▼

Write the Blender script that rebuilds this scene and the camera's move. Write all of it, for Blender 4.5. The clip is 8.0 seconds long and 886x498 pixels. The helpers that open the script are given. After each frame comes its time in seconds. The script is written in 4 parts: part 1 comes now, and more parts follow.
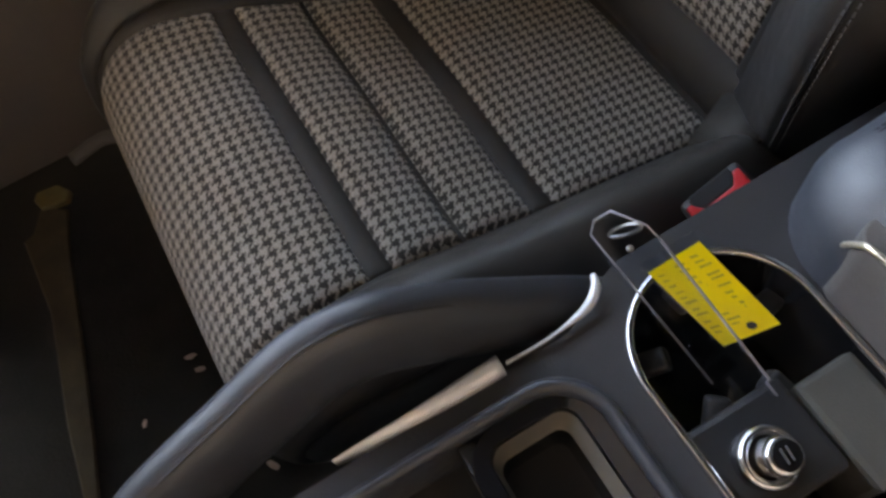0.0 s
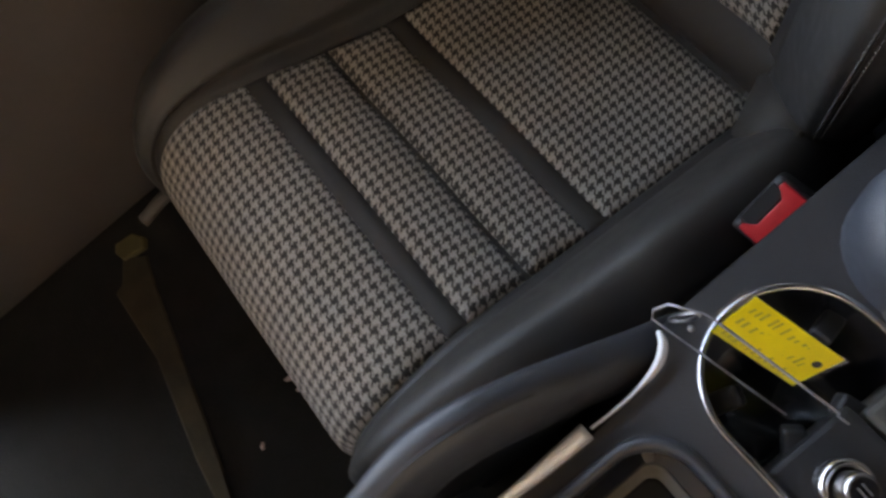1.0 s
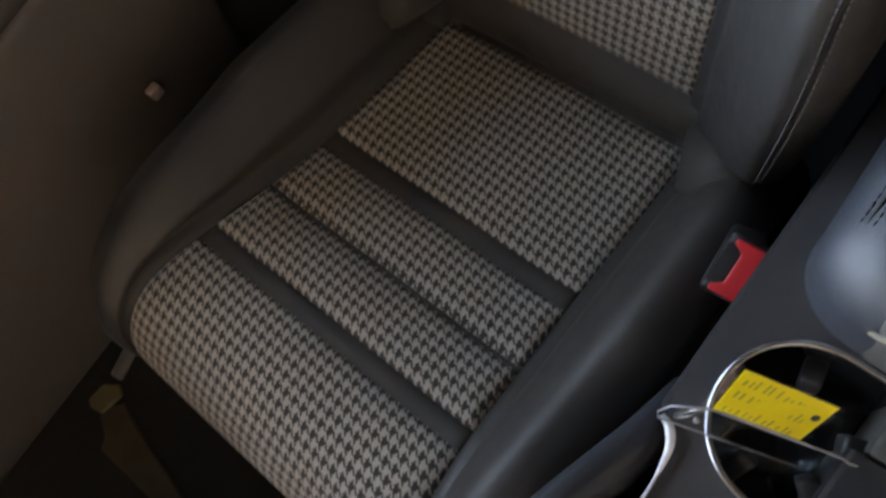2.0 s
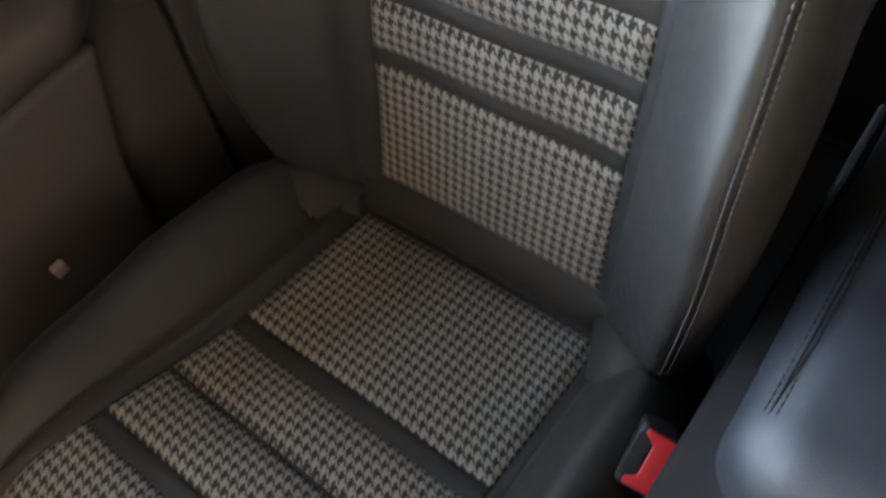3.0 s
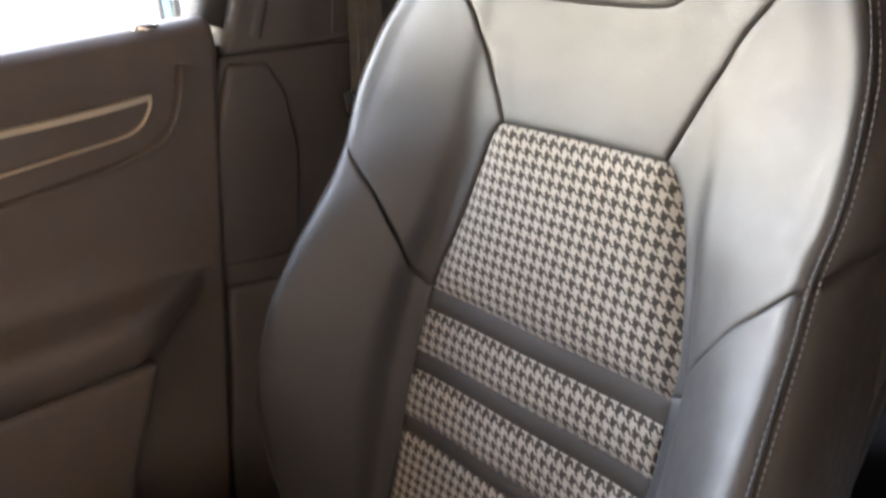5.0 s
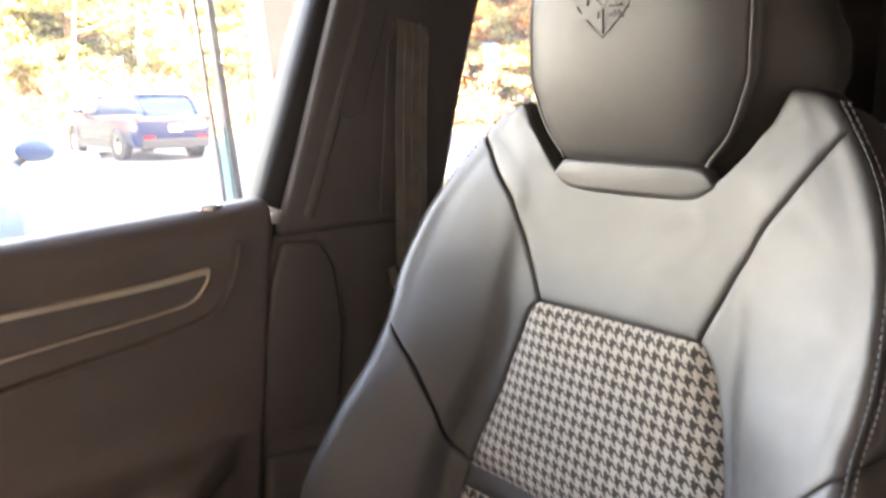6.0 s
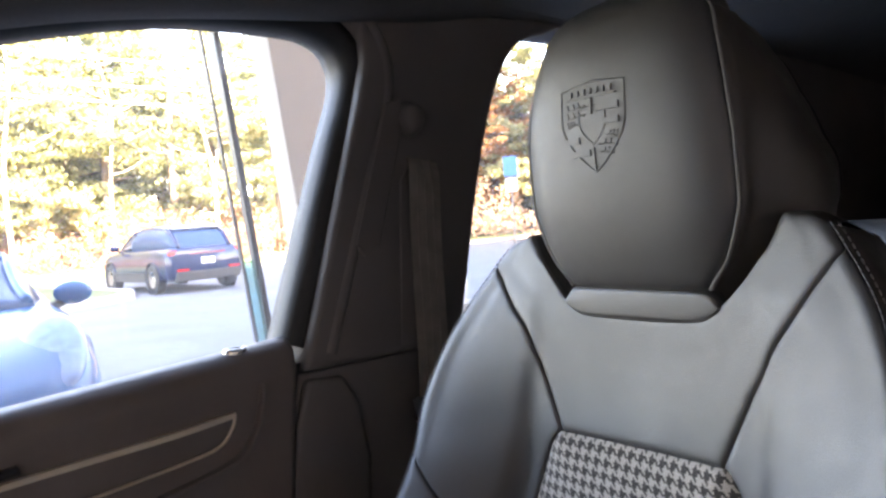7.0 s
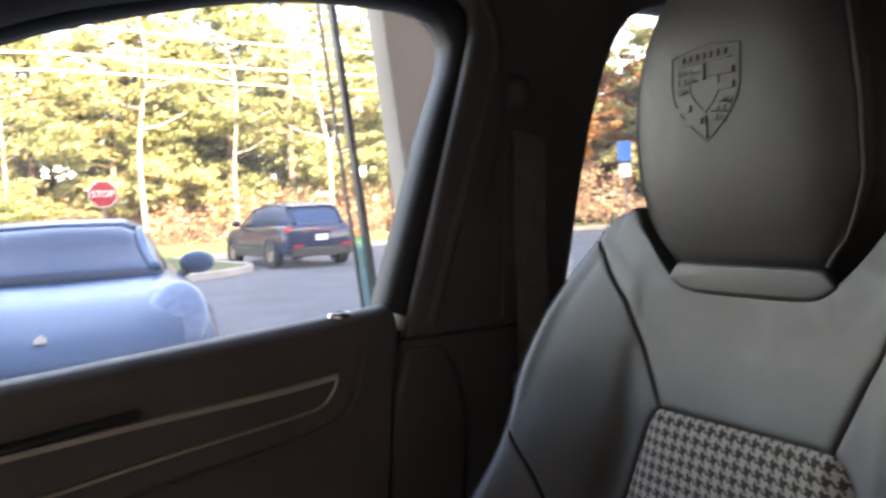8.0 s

▲

Leave out the pictures and copy the rest of the material above exactly.

Write the Blender script that rebuilds this scene and the camera's move. Write all of it, for Blender 4.5. The clip is 8.0 seconds long and 886x498 pixels. The helpers that open the script are given. After each frame comes its time in seconds. The script is written in 4 parts: part 1 comes now, and more parts follow.
0.0 s
1.0 s
2.0 s
3.0 s
5.0 s
6.0 s
7.0 s
8.0 s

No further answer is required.